How delicious does a Crispy Pig’s Ear Salad sound? I know. Incredibly delicious.
You may remember that I postulated that my off the cuff whim of buying pig’s ears might result in a pig’s ear carbonara from the Foodie Penpals Recipe … well, Crispy Pig’s Ear Salad is not that. Mostly because I kept coming across people saying how good crispy pig’s ears are. (You know who you are, Brian.)
You do need to prepare your ears first. Shave the hairs off (Bic razors are a good tool) and then scrub all the crevices (a toothbrush is another good tool) to remove any dirt/wax. It’s not as gross as it sounds. I did it when I roasted Arthur.
Then you need to poach your ears in a delicious stock. Since they are made up of skin, cartilage, tiny bits of meat and other thin tissues, there isn’t a huge amount of flavour there already, but they do carry the stock flavours on.

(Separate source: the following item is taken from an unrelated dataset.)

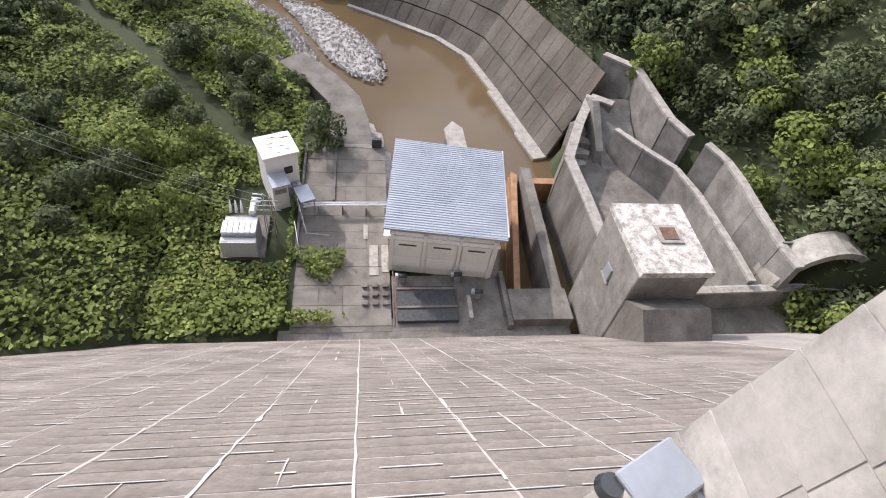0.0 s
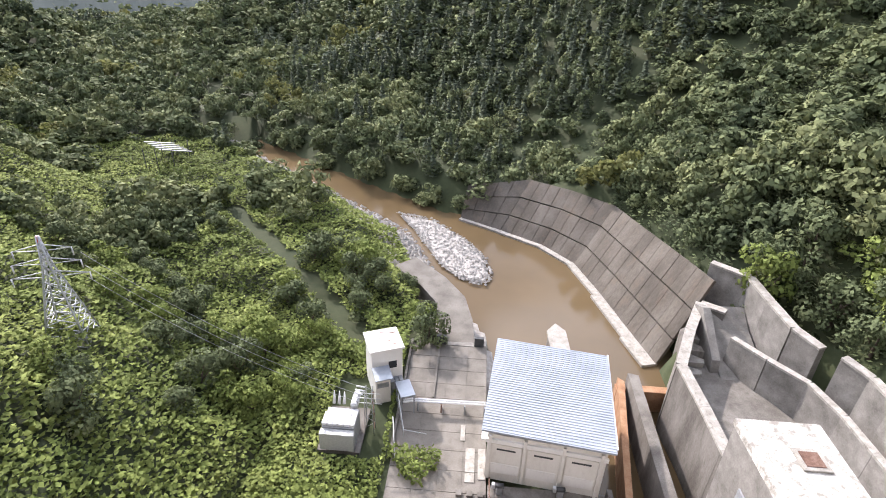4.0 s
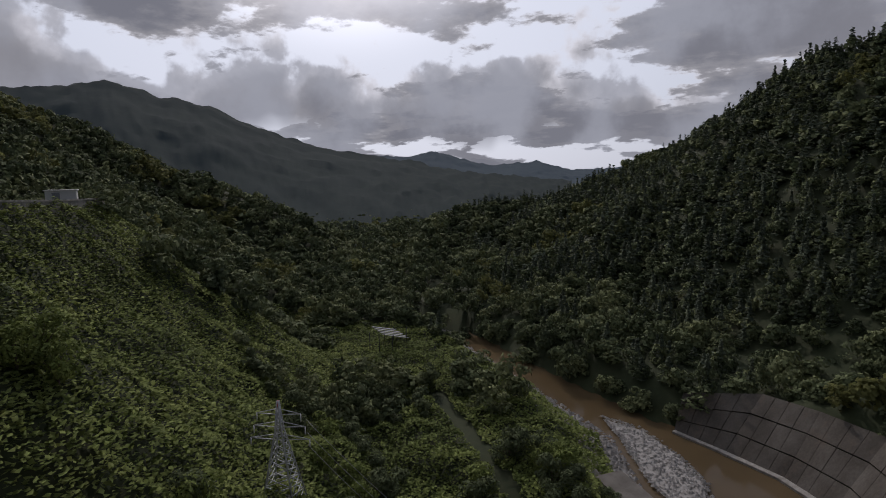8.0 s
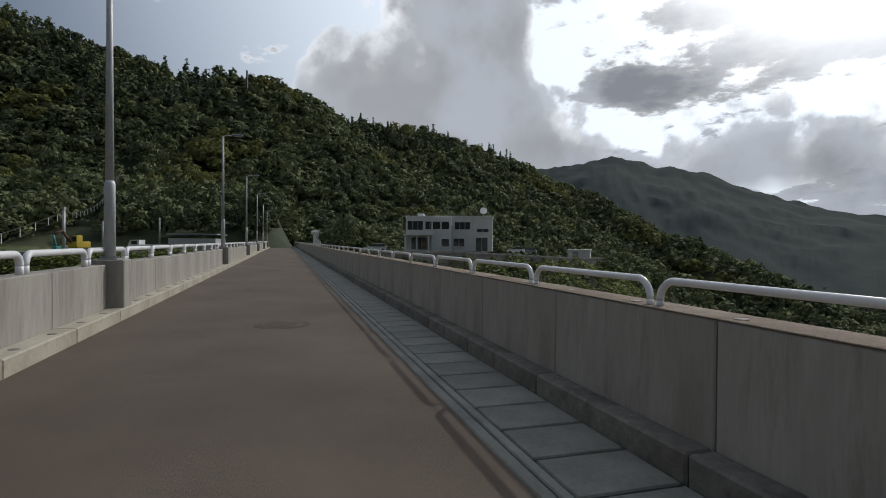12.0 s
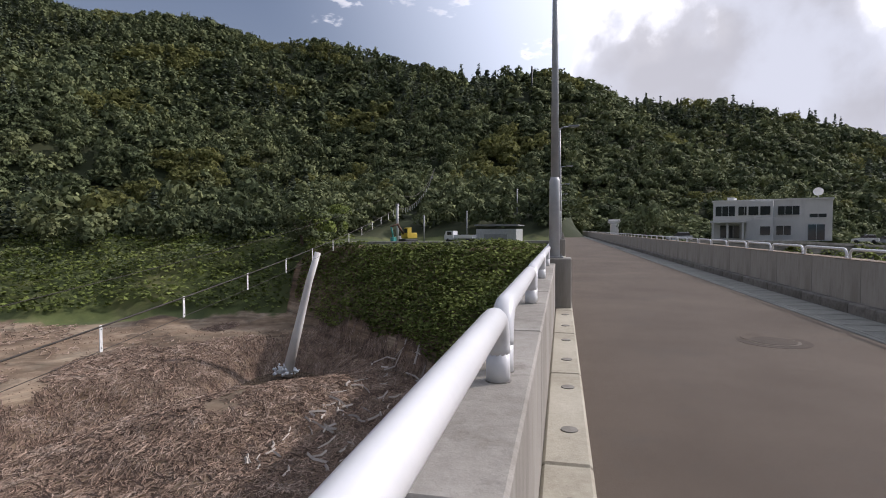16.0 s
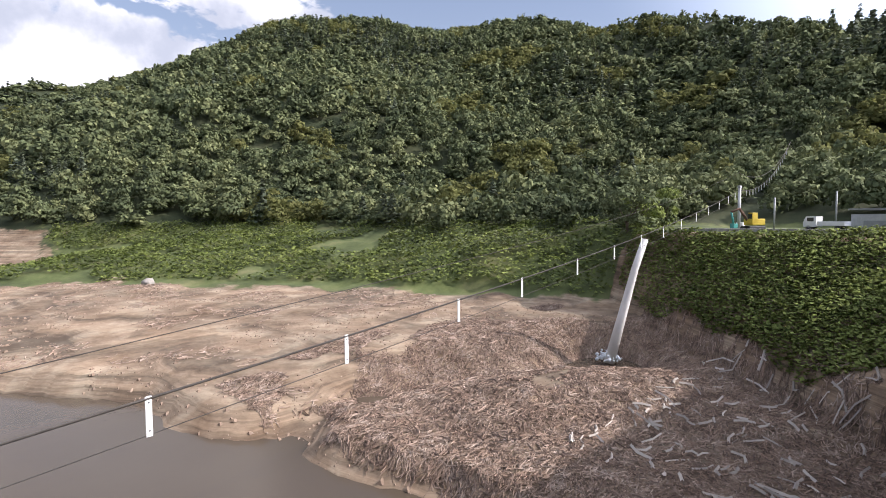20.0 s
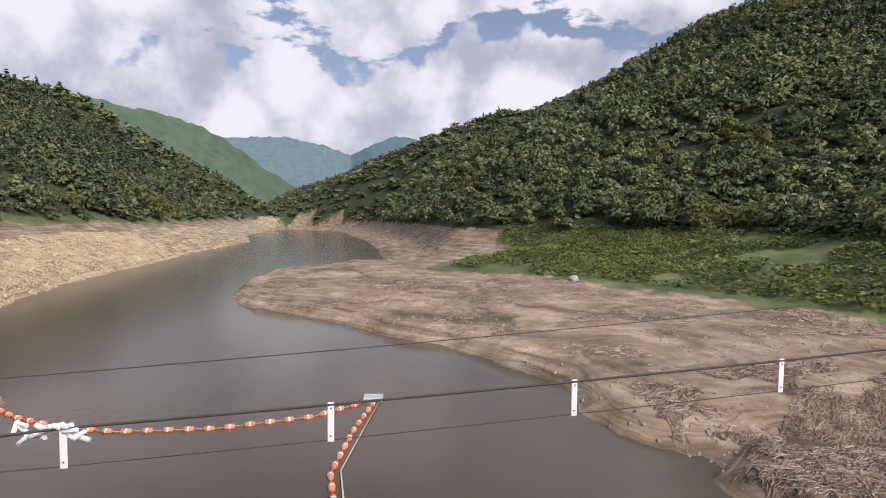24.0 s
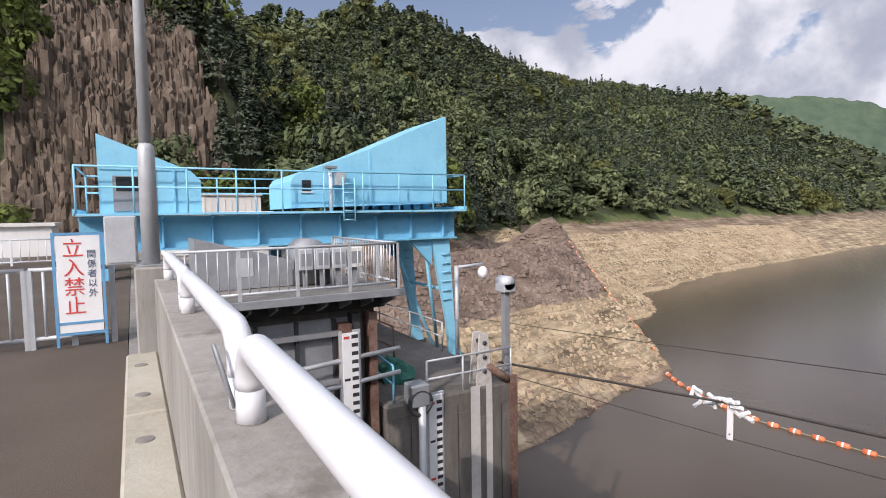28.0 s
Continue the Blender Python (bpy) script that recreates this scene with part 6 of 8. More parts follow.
for k in range(4):
    g = thing("control_box", "pale grey electric control box on a stand", "control box", -10.9, 6.35 + 0.42 * k, 0.0, group="boxes on the intake deck")
    box("stand", -0.05, 0.05, -0.05, 0.05, 0, 0.45, GREY_STEEL, g)
    box("case", -0.14, 0.14, -0.17, 0.17, 0.45, 0.95, CREAM_WALL if k == 3 else GALV, g, 0.015)
    box("panel", 0.142, 0.15, -0.12, 0.12, 0.55, 0.85, GREY_STEEL, g)
dm = thing("motor_cover", "rounded grey motor cover", "machine", -12.0, 6.7, 0.0)
tube("drum", [(-0.5, 0, 0.75), (0.5, 0, 0.75)], 0.42, GREY_STEEL, dm, 16)
box("base", -0.6, 0.6, -0.45, 0.45, 0, 0.4, DARK_STEEL, dm, 0.03)


def staff_gauge(y, z0, z1, x=-9.93):
    t = thing("staff_gauge", "white water level staff with black and red graduations", "staff gauge", x, y, z0, group="level staffs")
    box("board", -0.02, 0.02, -0.2, 0.2, 0, z1 - z0, WHITE_BOARD, t, 0.006)
    box("channel", -0.09, -0.022, -0.26, 0.26, 0, z1 - z0 + 0.05, GALV, t)
    k, z = 0, 0.06
    while z < z1 - z0 - 0.1:
        box("mark", 0.022, 0.026, 0.02, 0.18, z, z + 0.09, BLACK_PAINT, t)
        if k % 5 == 4:
            box("number_bar", 0.022, 0.026, -0.17, -0.03, z, z + 0.06, RED_PAINT if k % 10 == 9 else BLACK_PAINT, t)
        z += 0.2
        k += 1
    return t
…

Here the ears are in their poaching liquid. I poached them for two hours until the skin was just beginning to come away. I added a bay leaf, a bouquet garni and a fresh lovage leaf (bobbing in the middle of the picture). When you fish the ears out, don’t through the stock away. The stock is awesome.* In fact if I was to make pork stock again I’d probably just use ears.
Now they are ready for you to make creations with. For a crispy pig’s ear salad, you need to slice the ear into long strips, that you then toss in corn flour and fry. I got most of my instructions from After Hours with Iggy – go check an awesome food blog!
That is the cross-section of a pig’s ear. Informative. Biological. Interesting. The white line is the cartilage and the pinkier bit at the bottom is some meat. Don’t worry about the cartilage being too tough. The poaching and then the frying makes it tasty nice! So cut as many fine slices as you want to eat. Then toss them in corn flour (for extra crispness – it makes a big difference to the taste). Heat a few tablespoons of oil in a pan (or if you have a deep fat fryer use that) and fry them until they are pretty crispy.
Sizzling in the pan! I used olive oil so they take about 4 mins on a high heat to get to the Crispy Factor. If you use sunflower oil that gets hotter, so it will probably take less time. Just watch as you toss.
While these were frying I made my vinaigrette. I’ve been experimenting with herbal vinegars (yes, I do live in 1992) and am currently enjoying strawberry vinegar (thyme and honeysuckle are also on the go). If I’m making dressing for one I use my indispensable tiny Tiptree jam jar. So I added one-third strawberry vinegar, two thirds Beauty Oil, a squeeze of lime and some chilli flakes. Then I shook my tiny jar. Presto! Dressing! Pronto!
The rest is history. Put the ears on kitchen towel to drain. Add leaves, ears and dressing to a bowl and enjoy.
I love pig’s ears. There will be more pig’s ears posts coming soon. Auricular pickles anyone?
* We used the stock to make an aromatic risotto of just onion, rice, orange zest, a teaspoon of dried mugwort and this stock. IT WAS SO GOOD.